Oğuz Türkleri sürekli hareket halinde yaşamış yeni yurtlar edinmek için at üstünü mekan etmiş asker bir millettir. Ancak bu milletin dinamik yaşam biçimine ters düşen bazı olaylara karşı tedbir almak konusunda her zaman başarılı olamamıştır. Göktürkler zamanında Budizm bir din olarak dayatıldığında bu dinin Türk milletinin karakterine uymadığı gerekçesiyle kurultayda kağanı görevden azletmiştir.

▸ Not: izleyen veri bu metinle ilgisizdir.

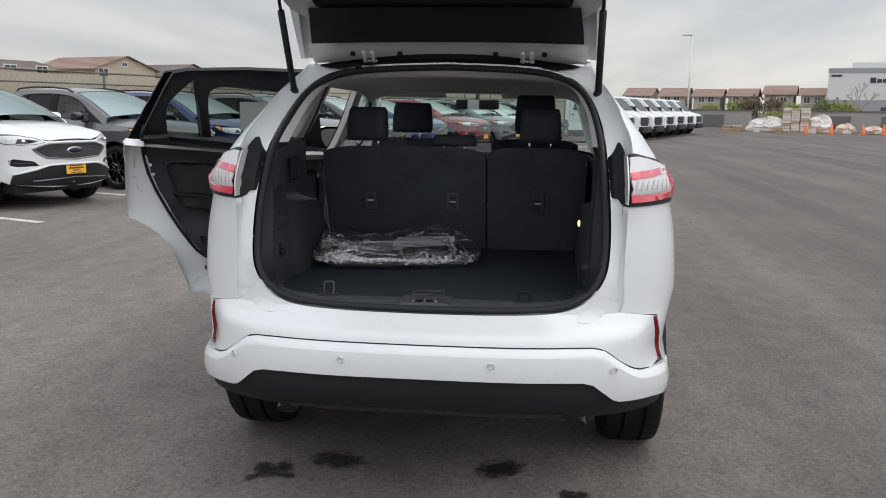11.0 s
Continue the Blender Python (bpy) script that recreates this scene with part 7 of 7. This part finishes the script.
def wrapped_pile(d, w, h, seed, label, mt):
    """A lumpy load under loose plastic on a pallet."""
    rg = random.Random(seed)
    t = tagged(new("wrapped_pile"), label, "goods", "stacked goods by the far wall")
    t.matrix_basis = lot_pose(59.4, d)
    bm = bmesh.new()
    box(bm, -0.5, 0.5, -w / 2 + 0.05, w / 2 - 0.05, 0.0, 0.10)
    part("pallet", bm, M_WOOD, t)
    bm = bmesh.new()
    rows = []
    for j in range(11):
        f = j / 10
        sc = (1 - f ** 4) ** 0.5 if f < 1 else 0.05
        rows.append([(0.5 * sc * math.cos(a) * (1 + 0.38 * noise.noise((math.cos(a) * 2, f * 4, seed))), w / 2 * sc * math.sin(a) * (1 + 0.30 * noise.noise((math.sin(a) * 3, f * 3, seed + 7))), 0.10 + (h - 0.1) * f * (1 + 0.55 * noise.noise((math.cos(a) * 2.5, math.sin(a) * 4.5, seed + 3)))) for a in np.linspace(0, 2 * math.pi, 26, endpoint=False)])
    vs = gridmesh(bm, rows, closed=True)
    bm.faces.new(vs[-1])
    bmesh.ops.recalc_face_normals(bm, faces=bm.faces)
    part("wrap", bm, mt, t)
    for k in range(3):
        bm = bmesh.new()
        y = rg.uniform(-w / 2, w / 2 - 0.5)
        box(bm, -0.62 - 0.05 * k, -0.50 - 0.05 * k, y, y + rg.uniform(0.35, 0.6), 0.02, rg.uniform(0.18, 0.4), 0.01, Matrix.Rotation(rg.uniform(-0.12, 0.12), 4, "X"))
        part("board", bm, (M_KRAFT, M_WOOD, M_WRAP)[k], t)
    return t


M_PINK = mat("paper_sacks", (0.60, 0.49, 0.42), 0.8, vary=0.2, scale=5)
pallet_load(2.2, 1.75, 1.72, [M_WRAP, M_PINK, M_KRAFT, M_WRAP, M_PINK], 3, "tall stack of wrapped paper sacks on a pallet", 9)
wrapped_pile(4.15, 2.6, 0.92, 4, "low load under loose white plastic on a pallet", M_WRAP)
wrapped_pile(0.65, 1.5, 1.05, 5, "white-wrapped lumpy load on a pallet", M_WRAP)
wrapped_pile(-0.95, 1.3, 0.60, 6, "slumped tan sacks and boards on a pallet", M_PINK)
wrapped_pile(-2.6, 1.2, 0.52, 7, "low tan pile of sacks and boards", M_PINK)
pallet_load(6.4, 1.3, 0.45, [M_WOOD, M_KRAFT], 8, "low pile of boards and boxes on a pallet", 2)
M_CONE = mat("cone_orange", (0.75, 0.16, 0.03), 0.6, vary=0.08, scale=6)
for k, (d, s) in enumerate(((1.45, 58.2), (-0.1, 58.4), (-2.0, 58.4), (-3.2, 58.0))):
    cone = tagged(new("traffic_cone"), "orange plastic traffic cone on the asphalt", "traffic cone", "cones by the far wall")
    bm = bmesh.new()
    lathe(bm, [(0.15, 0.03), (0.03, 0.70), (0.0, 0.71)], 16, axis="z")
    part("cone", smooth(bm), M_CONE, cone)
    bm = bmesh.new()
    box(bm, -0.19, 0.19, -0.19, 0.19, 0, 0.035, 0.008)
    part("base", bm, M_CONE, cone)
    cone.matrix_basis = lot_pose(s, d)
light_pole(58.3, -5.0, 7.4)
light_pole(64.0, 10.4, 7.3, False)

# ---- houses ----
M_STUCCO = mat("stucco", (0.42, 0.35, 0.27), 0.9, vary=0.08, scale=0.5, bump=0.2, bump_scale=20)
M_STUCCO2 = mat("stucco_grey", (0.40, 0.35, 0.30), 0.9, vary=0.08, scale=0.5, bump=0.2, bump_scale=20)
M_TILE = mat("clay_tile", (0.30, 0.21, 0.175), 0.85, vary=0.18, scale=1.2, bump=0.8, bump_scale=6)
M_TILE2 = mat("grey_tile", (0.19, 0.165, 0.15), 0.85, vary=0.18, scale=1.2, bump=0.8, bump_scale=6)
M_PANE = mat("house_window", (0.05, 0.06, 0.07), 0.1)
M_FRAME = mat("window_frame_white", (0.62, 0.61, 0.58), 0.6)


def house(s, d, w, dep, eave, ridge, roof_m, wall_m, label, ridge_along=True, wins=(), turn=0.0, base=0.0):
    """A house with a gable roof in courses, boards, and windows towards the car park."""
    h = tagged(new("house"), label, "house", "houses beyond the walls")
    bm = bmesh.new()
    if ridge_along:
        box(bm, -w / 2, w / 2, -dep / 2, dep / 2, base, eave)
        for sx in (-1, 1):
            vs = [bm.verts.new((sx * w / 2, y, z)) for y, z in ((-dep / 2, eave), (dep / 2, eave), (0, ridge))]
            bm.faces.new(vs)
    else:
        box(bm, -w / 2, w / 2, -dep / 2, dep / 2, base, eave)
        for sy in (-1, 1):
            vs = [bm.verts.new((x, sy * dep / 2, z)) for x, z in ((-w / 2, eave), (w / 2, eave), (0, ridge))]
            bm.faces.new(vs)
    part("wall", bm, wall_m, h)
    o = 0.45
    for sgn in (-1, 1):
        bm = bmesh.new()
        rows, n = [], 10
        for k in range(n):
            for t, up in ((k / n, 0.10), ((k + 1) / n, 0.04)):
                off = sgn * ((dep if ridge_along else w) / 2 + o) * (1 - t)
                z = eave - 0.18 + (ridge - eave + 0.18) * t + up
                if ridge_along:
                    rows.append([(-w / 2 - o, off, z), (w / 2 + o, off, z)])
                else:
                    rows.append([(off, -dep / 2 - o, z), (off, dep / 2 + o, z)])
        low = [(x, y, z - 0.14) for x, y, z in rows[0]]
        gridmesh(bm, [low] + rows)
        bmesh.ops.recalc_face_normals(bm, faces=bm.faces)
        part("roof_slope", bm, roof_m, h)
    for wx, wz, ww, wh in wins:
        bm = bmesh.new()
        y = -dep / 2
        box(bm, wx - ww / 2 - 0.1, wx + ww / 2 + 0.1, y - 0.06, y + 0.02, wz - 0.1, wz + wh + 0.1)
        wf = part("window", bm, M_FRAME, h)
        bm = bmesh.new()
        box(bm, wx - ww / 2, wx - 0.04, y - 0.075, y - 0.05, wz, wz + wh)
        box(bm, wx + 0.04, wx + ww / 2, y - 0.075, y - 0.05, wz, wz + wh)
        part("pane", bm, M_PANE, wf)
    h.matrix_basis = lot_pose(s, d, 0, turn)
    return h


# beyond the fence
house(39.5, 80, 4.2, 8, 4.1, 4.62, M_TILE2, M_STUCCO2, "low grey-tiled house roof just above the wall")
house(50.2, 80, 7.6, 10, 4.5, 5.3, M_TILE, M_STUCCO2, "tan house with a reddish tile roof beyond the wall")
house(58.2, 84, 8.0, 11, 5.1, 6.1, M_TILE2, M_STUCCO, "tan two-storey house with a grey tile roof", True, ((-2.6, 4.1, 1.3, 1.2), (1.2, 4.1, 1.3, 1.2)))
house(66.0, 78, 8.6, 10, 5.3, 6.7, M_TILE, M_STUCCO, "tan gable-fronted house with a reddish tile roof", False, ((-3.2, 4.1, 1.2, 1.1), (-0.2, 5.6, 0.6, 0.4)))
house(77.5, 79, 8.2, 10, 5.1, 6.4, M_TILE2, M_STUCCO2, "grey-tan gabled house with a grey tile roof", False)
house(87.0, 82, 8.4, 10, 5.2, 6.3, M_TILE2, M_STUCCO, "tan house with a grey tile roof beyond the wall", True, ((0, 4.0, 1.2, 0.9),))
for k, s in enumerate((96.5, 105.0, 113.5, 122.5, 132, 142, 153, 165, 178, 192)):
    house(s, 81 + 2 * (k % 2), 8.4, 10, 5.1, 6.2 + 0.2 * (k % 3), (M_TILE2, M_TILE, M_TILE2)[k % 3], (M_STUCCO, M_STUCCO2)[k % 2], "tan house with a " + ("grey", "reddish", "grey")[k % 3] + " tile roof beyond the wall", k % 2 == 0, ((-1.8, 4.0, 1.2, 0.8), (2.0, 4.0, 1.2, 0.8)))
# ahead, across the road
for d, w, e, r in ((27.8, 4.4, 4.0, 5.4), (22.0, 4.4, 4.0, 5.2), (16.3, 4.3, 4.1, 5.3), (10.4, 4.5, 4.4, 5.8), (5.2, 3.6, 4.3, 5.4), (34, 4.5, 4.1, 5.4)):
    house(150, d, w, 7, e, r, M_TILE, M_STUCCO2, "tan two-storey house with a pinkish tile roof across the road", True, ((-0.9, 2.9, 0.9, 0.9), (0.7, 2.9, 0.9, 0.9)), -90)

# ---- the pale warehouse ----
M_WARE = mat("warehouse_white", (0.62, 0.62, 0.61), 0.8, vary=0.04, scale=0.3)
M_WARE2 = mat("warehouse_grey", (0.30, 0.31, 0.33), 0.8, vary=0.05, scale=0.3)
M_SIGN = mat("sign_ink", (0.03, 0.035, 0.06), 0.5)
ware = tagged(new("warehouse"), "large pale flat-roofed warehouse with a grey band and dark sign", "building")
ware.matrix_basis = lot_pose(110, 0, 0, -90)
bm = bmesh.new()
box(bm, -2.0, 60, 0, 40, 0, 6.45)
part("wall", bm, M_WARE, ware)
bm = bmesh.new()
box(bm, -2.06, 60.06, -0.06, 40, 6.2, 6.75)
part("parapet", bm, M_WARE2, ware)
bm = bmesh.new()
box(bm, 0.5, 55, 3, 38, 6.7, 7.6, 0.05)
part("roof", bm, M_WARE, ware)
bm = bmesh.new()
box(bm, -2.04, 60, -0.04, 0.0, 0, 2.95)
part("base_band", bm, M_WARE2, ware)
for x in (4.0, 8.6, 13.2, 17.8):
    bm = bmesh.new()
    box(bm, x, x + 3.2, -0.10, -0.03, 1.0, 2.1)
    wf = part("window", bm, M_PANE, ware)
for k, wd in enumerate((0.62, 0.5, 0.45, 0.2, 0.5)):
    bm = bmesh.new()
    x = 2.6 + sum((0.62, 0.5, 0.45, 0.2, 0.5)[:k]) + 0.12 * k
    box(bm, x, x + wd, -0.06, -0.005, 5.0, 5.0 + (0.62 if k in (0, 3) else 0.45))
    part("sign_bar", bm, M_SIGN, ware)
bm = bmesh.new()
box(bm, -1.7, -0.5, -0.06, -0.005, 5.75, 5.98)
part("sign_bar", bm, M_SIGN, ware)
for a, r, q in ((0, 0, 0.17), (30, 0.38, 0.08), (90, 0.45, 0.09), (150, 0.38, 0.08), (210, 0.42, 0.09), (270, 0.42, 0.08), (330, 0.40, 0.09)):
    bm = bmesh.new()
    lathe(bm, [(0.0, -0.05), (q, -0.05), (q, 0.0)], 14, m=Matrix.Translation((6.0 + r * math.cos(radians(a)), -0.005, 5.3 + r * math.sin(radians(a)))))
    part("sign_dot", bm, M_SIGN, ware)

# ---- trees and shrubs beyond the far wall ----
M_BARK = mat("bark", (0.16, 0.12, 0.09), 0.9, vary=0.2, scale=8)
M_TWIG = mat("bare_twigs", (0.34, 0.27, 0.20), 0.9, vary=0.15, scale=5)


def leaf_mat(name, c):
    m = mat(name, c, 0.7, vary=0.35, scale=2.5)
    return m


M_LEAF = leaf_mat("spring_leaves", (0.23, 0.26, 0.07))
M_LEAF2 = leaf_mat("dry_leaves", (0.15, 0.115, 0.075))
M_LEAF3 = leaf_mat("dark_leaves", (0.11, 0.135, 0.045))


def tree(s, d, height, spread, leaf, n_leaf, seed, label, size=0.10, trunk=0.35, bare=False):
    rg = random.Random(seed)
    t = tagged(new("tree"), label, "tree", "trees beyond the far wall")
    bm = bmesh.new()
    tips = []

    def limb(p, dirn, ln, r, depth):
        q = p + dirn * ln
        mid = p.lerp(q, 0.5) + Vector((rg.uniform(-1, 1), rg.uniform(-1, 1), rg.uniform(-0.3, 0.6))) * ln * 0.08
        tube(bm, [p, mid, q], lambda k: r * (1 - 0.4 * k), 5)
        if depth == 0:
            tips.append(q)
            return
        for _ in range(3 if depth > 1 else 3):
            nd = (dirn + Vector((rg.uniform(-1, 1) * spread, rg.uniform(-1, 1) * spread, rg.uniform(-0.25, 0.55)))).normalized()
            limb(q, nd, ln * rg.uniform(0.55, 0.85), r * 0.6, depth - 1)
        tips.append(q)

    limb(Vector((0, 0, 0)), Vector((0.05, 0.02, 1)).normalized(), height * trunk, height * 0.022, 4 if bare else 3)
    part("trunk", bm, M_TWIG if bare else M_BARK, t)
    if n_leaf:
        verts, faces = [], []
        for _ in range(n_leaf):
            c = rg.choice(tips) + Vector((rg.gauss(0, 1), rg.gauss(0, 1), rg.gauss(0, 0.8))) * height * 0.10
            if c.z < 0.1:
                continue
            e = Euler((rg.uniform(0, 6.3), rg.uniform(0, 6.3), rg.uniform(0, 6.3))).to_matrix()
            k = size * rg.uniform(0.6, 1.4)
            b = len(verts)
            for v in ((-k, 0, 0), (0, -k * 0.45, 0.1 * k), (k, 0, 0), (0, k * 0.45, 0.1 * k)):
                verts.append(tuple(c + e @ Vector(v)))
            faces.append((b, b + 1, b + 2, b + 3))
        me = bpy.data.meshes.new("crown")
        me.from_pydata(verts, [], faces)
        me.materials.append(leaf)
        cr = new("crown", me)
        cr.parent = t
        tagged(cr, kind="stuff")
    t.matrix_basis = lot_pose(s, d, 0, rg.uniform(0, 360))
    return t


tree(92, -1.9, 5.3, 0.75, None, 0, 21, "bare pale tree with fine twigs behind the wall", bare=True, trunk=0.30)
for k, (s, d, h, lf, n) in enumerate(((76, 10.6, 2.7, M_LEAF, 900), (76, 8.4, 2.9, M_LEAF, 1000), (74, 6.6, 3.3, M_LEAF2, 1200), (78, 5.2, 3.2, M_LEAF2, 1100), (72, 3.6, 2.6, M_LEAF, 900), (80, 1.0, 3.0, M_LEAF3, 900),
                                     (78, -0.6, 3.0, M_LEAF, 800), (82, 2.4, 2.4, M_LEAF3, 700), (66, 4.2, 1.7, M_LEAF, 700), (74, -8.5, 3.2, M_LEAF, 900), (70, -12, 3.0, M_LEAF, 900))):
    tree(s, d, h, 1.0, lf, n, 40 + k, ("bushy tree with fresh green leaves", "bushy tree with dry brown leaves", "dark green shrub")[(M_LEAF, M_LEAF2, M_LEAF3).index(lf)] + " behind the far wall", 0.13, 0.28)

Oğuzların en zayıf olduğu başsız kaldığı dönemde Arapların saldırılarına karşı töresini, kültürünü gelecek nesillere yeterince aktaramamıştır. Curcan katliamı, Talkan katliamı sonucunda eldeniz ırmağının kan akması durdurulamamıştır. Araplar kendi kültür ve yaşam biçimini din diye Türk milletine dayatmış o günden sonra Türkler kendilerince birçok töreyi yaşayamaz duruma gelmiştir. Bu gün bile devam eden bu kültür emperyalizmine karşı gerekli tedbirler alınamamaktadır. Mustafa kemal Atatürk’ün dini Türkçe yaşama çabaları karşı devrimcilerin saldırılarıyla sonuçsuz kalmıştır.
Bir milletin egemen olması için bağımsız bir devletinin olması, yönetimde milletin söz sahibi olması gerekir. Osmanlı devletinin kötü yönetim, dünya gerçeklerinden uzak, yenilikler kapalı ve daha birçok etmen nedeniyle çöküşe geçmesi kaçınılmaz bir durum alınca Osmanoğulları sülalesi kendi gelecekleri için emperyal ülkelerin işgal güçlerine direnememiştir. Türklerin yaşadıkları toprakların daralması Türk milletine yapılan saldırılar karşısında padişahın acizliğini gören Türk milleti içerisinden çıkardığı kurtarıcısının önderliğinde hem işgal güçlerine karşı hem de Osmanoğulları sultasına karşı Ulusal Kurtuluş Savaşını başlatarak bağımsızlık zaferini kazanmış ve yüce Türk Milleti egemenliğini yeniden elde ederek Türk adıyla tarih sahnesine çıkmıştır.
Yüce Türk milleti egemenlik hakkını Türkiye Büyük Millet Meclisi aracılığı ile sağlamaktadır. Bu hakkı hiçbir gücün elinden alınmasına asla izin vermeyecektir. Böyle bir hakkı kazanmış millet asla geriye dönük totaliter, otokratik, monarşik ve benzeri yönetimlere dönmesi erişilmez ütopyadır.
ULUSAL EGEMENLİK VE ÇOCUK BAYRAMI YURDUMUZA YURTTAŞIMIZA KUTLU OLSUN.